* _Problem description_
Below are some entries. Transcribe the lines from the one holding "Recreate this scene" to the one holding "for t, m in", inclusive, but not the pictures among them.

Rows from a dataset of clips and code
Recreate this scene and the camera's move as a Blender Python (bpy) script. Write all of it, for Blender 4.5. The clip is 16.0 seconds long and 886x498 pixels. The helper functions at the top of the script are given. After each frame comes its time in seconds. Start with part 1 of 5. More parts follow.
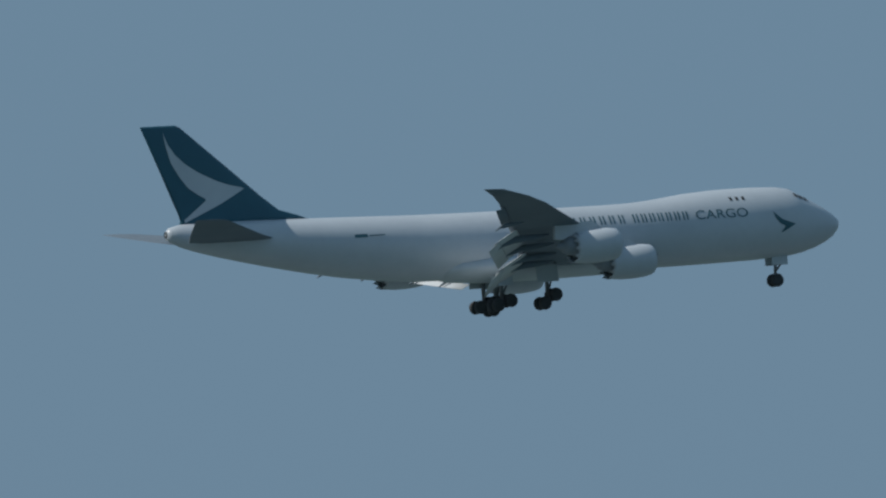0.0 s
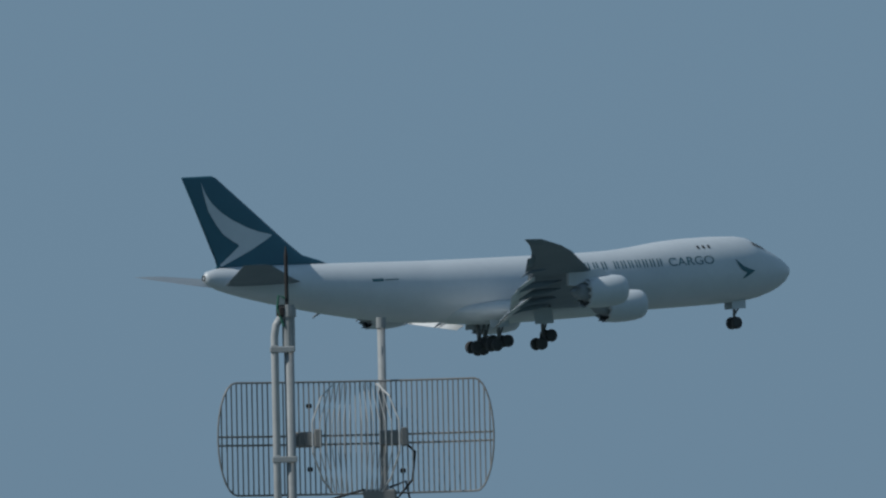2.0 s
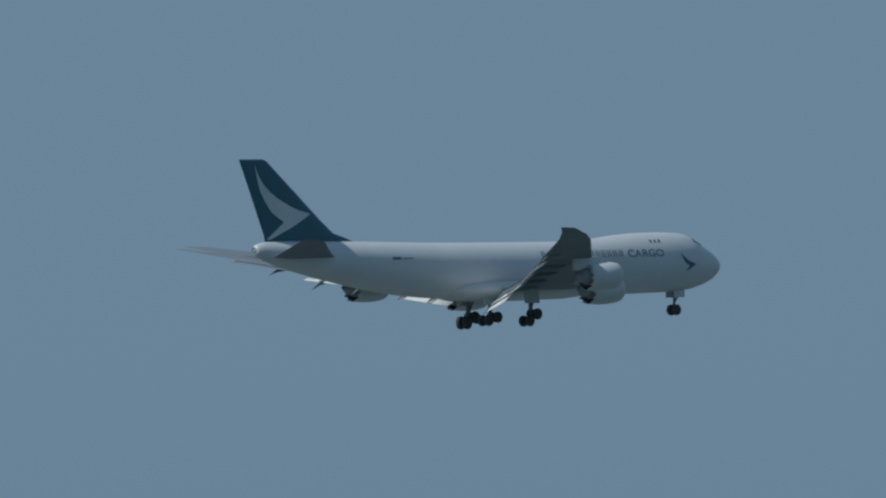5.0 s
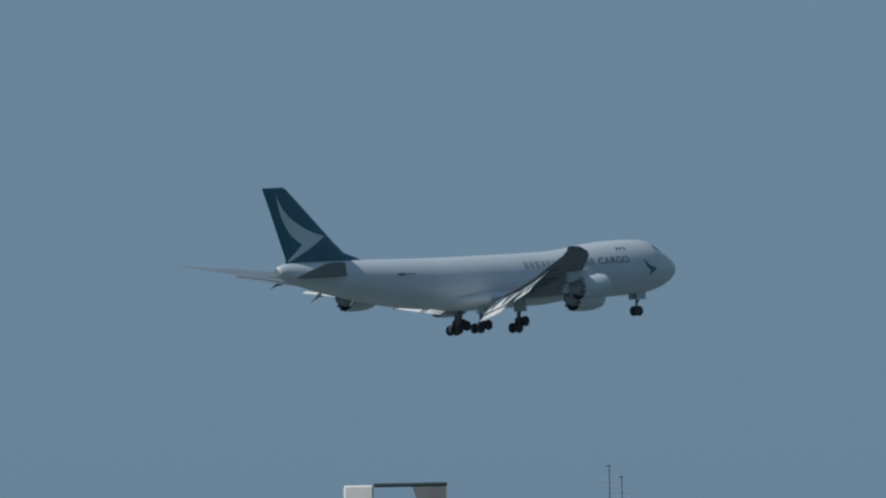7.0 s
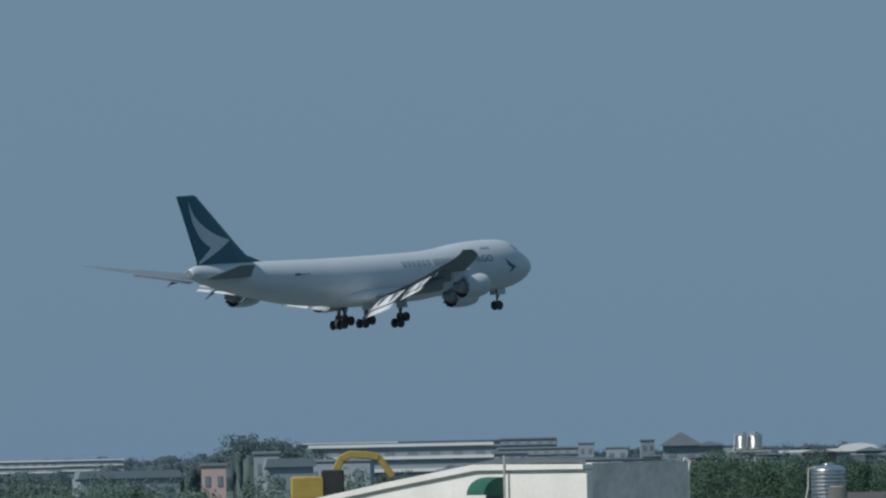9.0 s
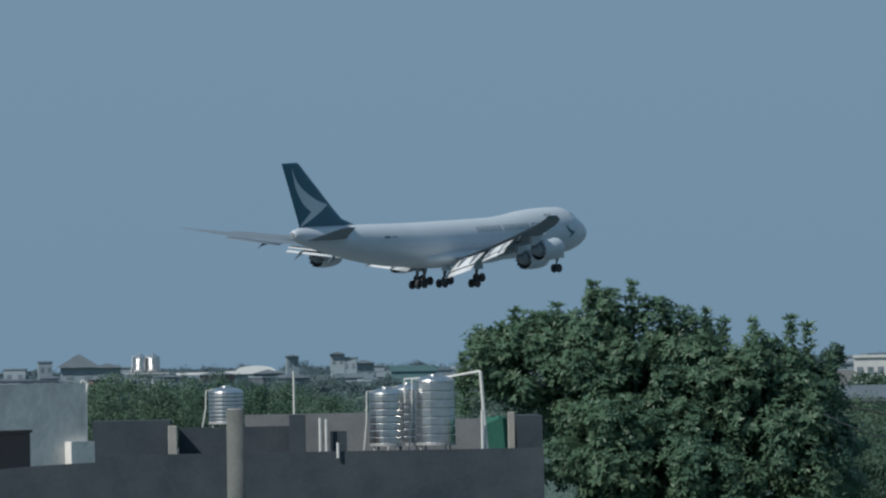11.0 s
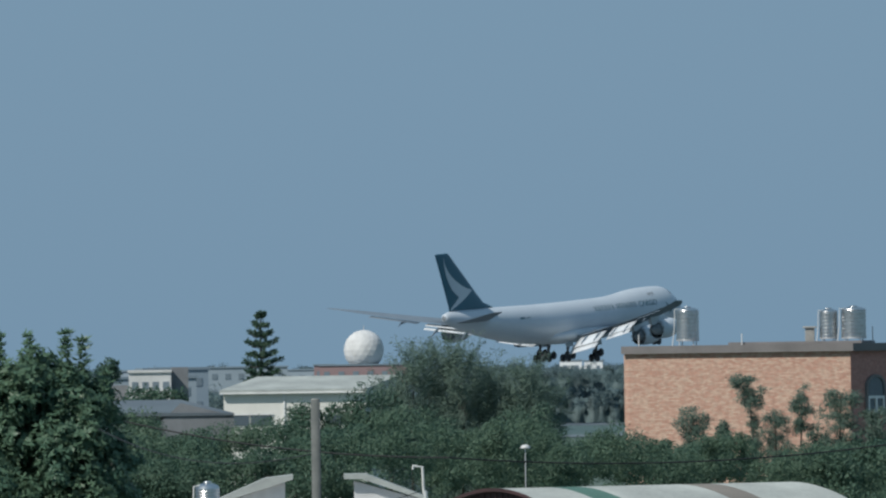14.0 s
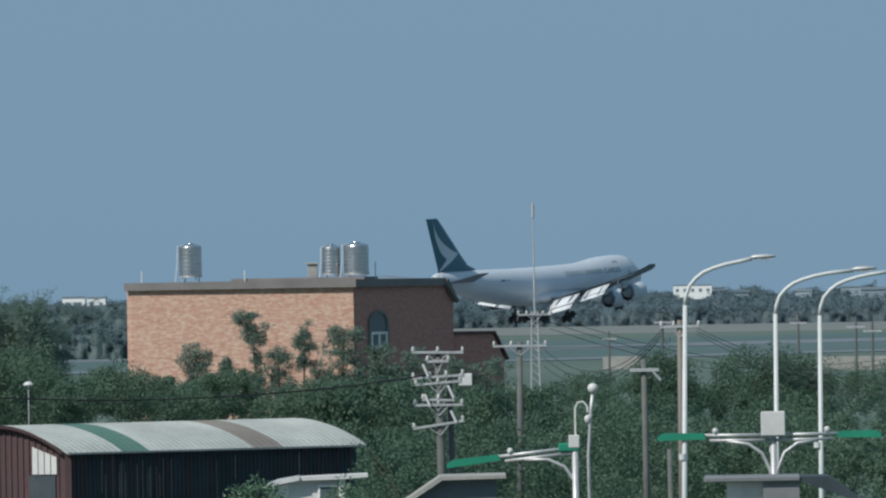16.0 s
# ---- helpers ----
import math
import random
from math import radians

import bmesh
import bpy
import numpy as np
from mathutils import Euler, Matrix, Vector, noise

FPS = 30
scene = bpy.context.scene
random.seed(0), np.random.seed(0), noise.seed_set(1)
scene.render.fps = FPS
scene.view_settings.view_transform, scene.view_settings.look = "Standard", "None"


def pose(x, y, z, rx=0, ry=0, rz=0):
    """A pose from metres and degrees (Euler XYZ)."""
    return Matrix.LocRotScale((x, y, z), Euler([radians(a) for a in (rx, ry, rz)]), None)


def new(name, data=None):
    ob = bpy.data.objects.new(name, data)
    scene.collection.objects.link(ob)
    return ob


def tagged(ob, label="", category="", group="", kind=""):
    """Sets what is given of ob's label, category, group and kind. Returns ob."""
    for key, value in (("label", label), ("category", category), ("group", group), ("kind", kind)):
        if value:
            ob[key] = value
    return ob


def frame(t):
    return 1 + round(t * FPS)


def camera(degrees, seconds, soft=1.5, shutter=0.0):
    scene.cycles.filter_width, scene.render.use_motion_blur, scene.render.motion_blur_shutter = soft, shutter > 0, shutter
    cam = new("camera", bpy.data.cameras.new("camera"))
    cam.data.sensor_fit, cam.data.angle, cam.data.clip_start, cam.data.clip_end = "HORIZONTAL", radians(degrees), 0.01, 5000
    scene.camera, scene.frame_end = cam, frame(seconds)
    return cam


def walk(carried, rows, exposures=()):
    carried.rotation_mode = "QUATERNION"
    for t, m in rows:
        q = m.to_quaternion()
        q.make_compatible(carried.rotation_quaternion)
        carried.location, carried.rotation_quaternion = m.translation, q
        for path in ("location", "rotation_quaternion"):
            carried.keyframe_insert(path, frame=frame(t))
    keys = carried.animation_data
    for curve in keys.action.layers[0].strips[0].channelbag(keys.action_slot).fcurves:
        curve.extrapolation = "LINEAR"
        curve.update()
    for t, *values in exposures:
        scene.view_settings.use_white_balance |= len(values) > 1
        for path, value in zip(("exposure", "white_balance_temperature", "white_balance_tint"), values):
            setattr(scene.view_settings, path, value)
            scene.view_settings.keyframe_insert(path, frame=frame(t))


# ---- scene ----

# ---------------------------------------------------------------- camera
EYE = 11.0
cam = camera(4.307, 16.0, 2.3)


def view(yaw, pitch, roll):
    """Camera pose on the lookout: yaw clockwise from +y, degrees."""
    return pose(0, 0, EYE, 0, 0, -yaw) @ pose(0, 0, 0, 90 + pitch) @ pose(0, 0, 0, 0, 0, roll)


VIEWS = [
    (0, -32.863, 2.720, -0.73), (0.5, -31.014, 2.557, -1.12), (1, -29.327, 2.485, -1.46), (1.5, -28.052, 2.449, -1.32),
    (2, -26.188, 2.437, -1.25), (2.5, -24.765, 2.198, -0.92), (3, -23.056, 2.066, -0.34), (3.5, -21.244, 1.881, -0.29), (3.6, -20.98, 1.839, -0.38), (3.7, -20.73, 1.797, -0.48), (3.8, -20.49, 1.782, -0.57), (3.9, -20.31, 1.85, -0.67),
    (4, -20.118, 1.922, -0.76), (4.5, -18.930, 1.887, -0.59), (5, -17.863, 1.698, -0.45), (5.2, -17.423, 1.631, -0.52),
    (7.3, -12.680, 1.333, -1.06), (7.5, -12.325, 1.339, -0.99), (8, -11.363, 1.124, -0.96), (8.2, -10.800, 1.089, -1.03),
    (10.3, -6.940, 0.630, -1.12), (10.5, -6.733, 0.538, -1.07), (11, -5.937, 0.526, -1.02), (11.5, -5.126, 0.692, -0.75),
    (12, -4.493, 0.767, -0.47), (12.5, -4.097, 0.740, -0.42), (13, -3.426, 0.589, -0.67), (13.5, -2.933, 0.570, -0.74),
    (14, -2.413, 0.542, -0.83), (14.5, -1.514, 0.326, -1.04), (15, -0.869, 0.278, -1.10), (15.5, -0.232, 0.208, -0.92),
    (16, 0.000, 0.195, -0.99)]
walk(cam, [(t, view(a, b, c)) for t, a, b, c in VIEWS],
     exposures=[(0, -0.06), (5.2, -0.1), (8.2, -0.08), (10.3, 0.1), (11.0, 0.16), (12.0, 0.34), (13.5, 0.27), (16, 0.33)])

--

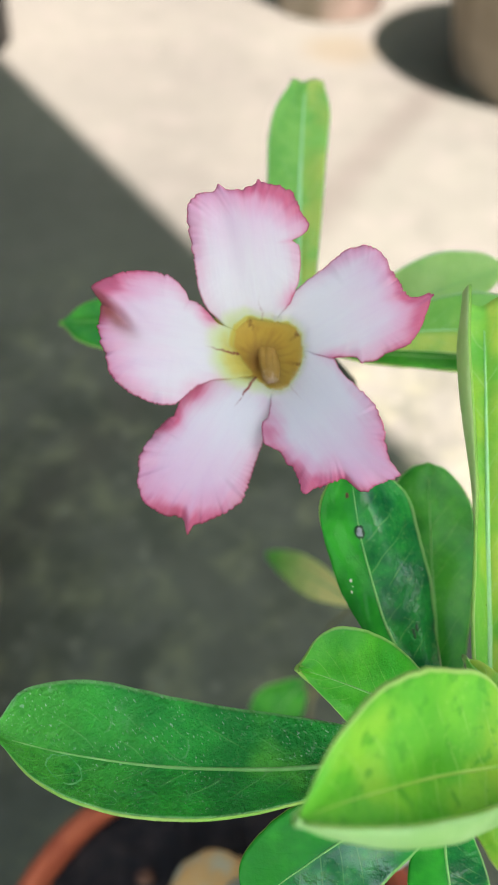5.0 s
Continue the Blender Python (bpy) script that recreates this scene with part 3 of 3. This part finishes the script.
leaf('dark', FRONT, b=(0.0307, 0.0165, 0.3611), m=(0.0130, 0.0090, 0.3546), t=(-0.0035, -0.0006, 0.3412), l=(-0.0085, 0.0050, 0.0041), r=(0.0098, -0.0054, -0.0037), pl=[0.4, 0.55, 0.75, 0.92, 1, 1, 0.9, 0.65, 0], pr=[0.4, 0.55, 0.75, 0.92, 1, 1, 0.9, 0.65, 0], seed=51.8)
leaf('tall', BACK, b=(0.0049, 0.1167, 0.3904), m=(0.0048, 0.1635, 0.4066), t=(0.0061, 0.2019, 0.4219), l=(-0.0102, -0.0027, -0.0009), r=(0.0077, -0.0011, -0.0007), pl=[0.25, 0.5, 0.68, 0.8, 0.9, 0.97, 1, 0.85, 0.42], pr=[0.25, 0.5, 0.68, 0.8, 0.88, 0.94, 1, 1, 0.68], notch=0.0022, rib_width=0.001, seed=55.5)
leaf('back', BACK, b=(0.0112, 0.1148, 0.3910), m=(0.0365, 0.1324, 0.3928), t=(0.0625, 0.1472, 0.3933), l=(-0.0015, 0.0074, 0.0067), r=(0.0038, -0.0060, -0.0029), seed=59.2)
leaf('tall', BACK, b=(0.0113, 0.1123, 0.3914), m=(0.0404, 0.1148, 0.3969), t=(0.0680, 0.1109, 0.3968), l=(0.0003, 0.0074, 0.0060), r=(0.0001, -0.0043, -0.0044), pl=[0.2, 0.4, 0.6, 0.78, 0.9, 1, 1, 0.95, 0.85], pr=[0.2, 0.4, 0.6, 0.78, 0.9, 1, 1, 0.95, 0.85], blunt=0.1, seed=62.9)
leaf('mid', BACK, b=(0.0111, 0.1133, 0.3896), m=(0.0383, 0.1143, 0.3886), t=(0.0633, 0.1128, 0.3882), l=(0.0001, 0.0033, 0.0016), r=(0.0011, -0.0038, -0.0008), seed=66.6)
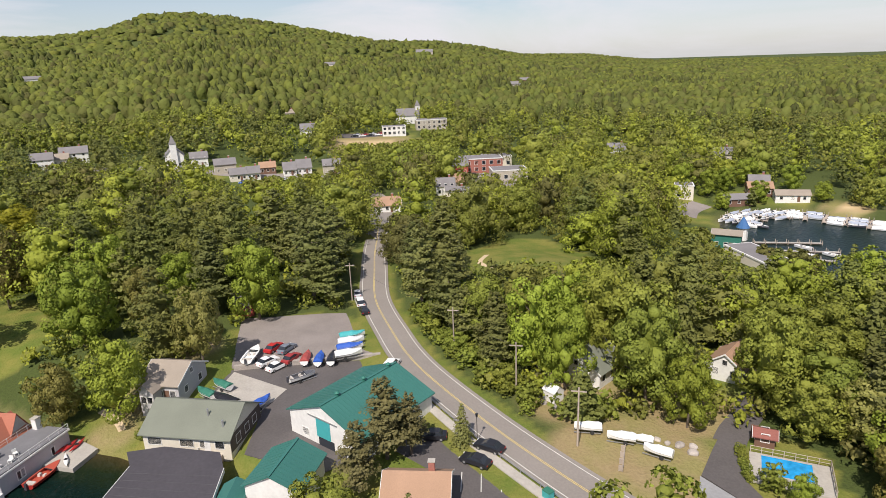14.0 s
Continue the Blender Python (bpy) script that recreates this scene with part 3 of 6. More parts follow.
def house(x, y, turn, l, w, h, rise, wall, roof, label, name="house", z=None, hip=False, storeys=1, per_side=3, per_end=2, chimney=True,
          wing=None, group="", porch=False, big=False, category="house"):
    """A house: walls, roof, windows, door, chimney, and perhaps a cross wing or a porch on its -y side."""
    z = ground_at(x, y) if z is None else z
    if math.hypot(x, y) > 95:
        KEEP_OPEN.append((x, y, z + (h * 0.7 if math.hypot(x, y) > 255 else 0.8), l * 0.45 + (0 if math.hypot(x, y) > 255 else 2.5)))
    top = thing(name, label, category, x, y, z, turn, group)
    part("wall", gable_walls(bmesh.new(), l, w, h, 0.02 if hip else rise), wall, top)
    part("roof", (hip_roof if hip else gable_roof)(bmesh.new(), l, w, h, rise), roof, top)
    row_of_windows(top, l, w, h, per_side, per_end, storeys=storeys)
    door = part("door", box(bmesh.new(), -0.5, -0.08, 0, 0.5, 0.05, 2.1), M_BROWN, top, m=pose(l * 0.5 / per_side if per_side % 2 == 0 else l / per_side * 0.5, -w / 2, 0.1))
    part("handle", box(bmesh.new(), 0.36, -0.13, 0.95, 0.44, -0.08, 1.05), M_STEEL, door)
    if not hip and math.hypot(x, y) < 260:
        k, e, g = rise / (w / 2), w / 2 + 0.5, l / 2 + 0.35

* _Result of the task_
Recreate this scene and the camera's move as a Blender Python (bpy) script. Write all of it, for Blender 4.5. The clip is 16.0 seconds long and 886x498 pixels. The helper functions at the top of the script are given. After each frame comes its time in seconds. Start with part 1 of 5. More parts follow.
0.0 s
2.0 s
5.0 s
7.0 s
9.0 s
11.0 s
14.0 s
16.0 s
# ---- helpers ----
import math
import random
from math import radians

import bmesh
import bpy
import numpy as np
from mathutils import Euler, Matrix, Vector, noise

FPS = 30
scene = bpy.context.scene
random.seed(0), np.random.seed(0), noise.seed_set(1)
scene.render.fps = FPS
scene.view_settings.view_transform, scene.view_settings.look = "Standard", "None"


def pose(x, y, z, rx=0, ry=0, rz=0):
    """A pose from metres and degrees (Euler XYZ)."""
    return Matrix.LocRotScale((x, y, z), Euler([radians(a) for a in (rx, ry, rz)]), None)


def new(name, data=None):
    ob = bpy.data.objects.new(name, data)
    scene.collection.objects.link(ob)
    return ob


def tagged(ob, label="", category="", group="", kind=""):
    """Sets what is given of ob's label, category, group and kind. Returns ob."""
    for key, value in (("label", label), ("category", category), ("group", group), ("kind", kind)):
        if value:
            ob[key] = value
    return ob


def frame(t):
    return 1 + round(t * FPS)


def camera(degrees, seconds, soft=1.5, shutter=0.0):
    scene.cycles.filter_width, scene.render.use_motion_blur, scene.render.motion_blur_shutter = soft, shutter > 0, shutter
    cam = new("camera", bpy.data.cameras.new("camera"))
    cam.data.sensor_fit, cam.data.angle, cam.data.clip_start, cam.data.clip_end = "HORIZONTAL", radians(degrees), 0.01, 5000
    scene.camera, scene.frame_end = cam, frame(seconds)
    return cam


def walk(carried, rows, exposures=()):
    carried.rotation_mode = "QUATERNION"
    for t, m in rows:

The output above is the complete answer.